Expanding binomials involves transforming a binomial expression that is raised to a power into a polynomial expression. A binomial is simply a mathematical expression with two terms, such as

• \((a + b)^n\) or
• \((100 + 27x)^2\)

The process we use to expand binomials relies on a fundamental principle in algebra known as the binomial theorem.

When dealing with a binomial squared, such as \((a + b)^2\), we apply the simple form of the binomial theorem:

• \((a+b)^2 = a^2 + 2ab + b^2\)

This formula allows us to expand the binomial expression into a quadratic form, which is much easier to work with in subsequent calculations.

Polynomial expressions are mathematical expressions involving a sum of powers in one or more variables multiplied by coefficients. It's important to identify that each term in a polynomial expression follows the rule of combining coefficients and variables through addition, subtraction, and multiplication, but not division by variables.

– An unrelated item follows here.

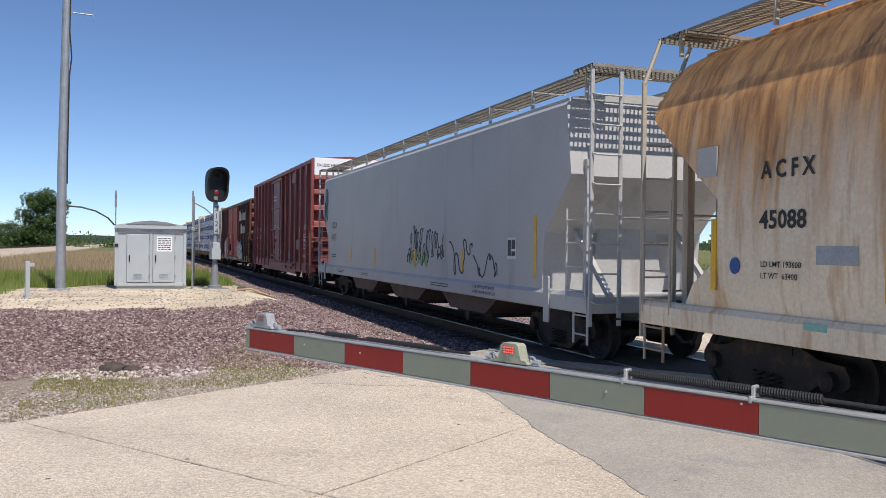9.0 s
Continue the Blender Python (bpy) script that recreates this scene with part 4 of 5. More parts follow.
def southern_box():
    y0, y1 = -76.3, -92.9
    posts = [-77.1, -77.94, -78.76, -79.6, -80.4, -81.2, -87.85, -88.87, -89.78, -90.6, -91.36, -92.16]
    car, yc, x = boxcar("boxcar", "weathered dark brown boxcar with red doors and graffiti", y0, y1, 4.30, 0.68, "boxcar_brown", (-81.5, -87.1), posts, "graffiti")
    rng = random.Random(9)
    xs = x - 0.002
    lettering("CUSHION-CAR", 0.30, "gold_ink", x, -77.15 - yc, 3.20, car, squeeze=1.02)
    for word, y, z in (("246", -77.10, 1.80), ("402", -78.02, 1.80), ("S", -77.42, 2.24), ("P", -78.05, 2.24)):
        lettering(word, 0.30, "white_ink", x, y - yc, z, car, squeeze=1.1)
    part("stencil", Build().side(x, -77.2 - yc, lines(rng, 0, 0.3, 1.25, 1.5, 3) + lines(rng, 0.85, 1.15, 1.25, 1.5, 3) + lines(rng, 0.1, 0.35, 0.95, 1.05, 1)), "white_ink", car)
    big = Build().side(x - 0.117, -88.27 - yc, bars(rng, 0, 0.5, 3.18, 3.80, 1) + bars(rng, 0.5, 3.27, 3.20, 3.76, 7))
    big.side(x - 0.117, -89.04 - yc, bars(rng, 0, 0.45, 2.37, 2.99, 1) + bars(rng, 0.45, 2.1, 2.40, 2.95, 6))
    part("owner_name", big, "owner", car, "faded pale owner's name as bars")
    part("stencil", Build().side(x, -90.9 - yc, lines(rng, 0, 0.5, 1.7, 2.3, 5) + lines(rng, 0.8, 1.3, 1.3, 1.9, 5)), "white_ink", car)
    part("placard", Build().side(x, -92.0 - yc, [rect(0, 0.35, 1.45, 1.95)]), "white_ink", car)
    part("stencil", Build().side(x - 0.13, -82.9 - yc, lines(rng, 0.0, 0.75, 2.15, 2.4, 3)), "white_ink", car)
    part("placard_board", Build().box(x - 0.14, x - 0.07, -83.2 - yc, -82.55 - yc, 1.28, 1.75, 0.01), "running_gear", car)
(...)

For example, once we expand the binomial expression \((100 + 27x)^2\), we transform it into a polynomial expression:

• \(10000 + 5400x + 729x^2\)

Here, we have a polynomial with three terms, which includes constant and variable parts, showcasing different power levels of the variable \(x\).

Understanding polynomial expressions is crucial, as it allows us to comprehend how expressions are constructed and manipulated, leading to the simplification of complex problems.

Quadratic equations are a type of polynomial equation characterized by the highest power of the variable being a square. These take the general form \(ax^2 + bx + c = 0\), where "a", "b", and "c" are constants.

In our expanded binomial expression,

• \(10000 + 5400x + 729x^2\)

we see a quadratic form emerging with respect to \(x\). Although not set equal to zero, we see similar structuring where we have terms involving \(x^2\) as well as \(x\), typical of a quadratic equation.

Understanding quadratic equations is key because these equations frequently appear in various fields including physics, engineering, and economics. They can also be solved using various techniques like factoring, completing the square, or applying the quadratic formula, which is an essential skill in mathematics.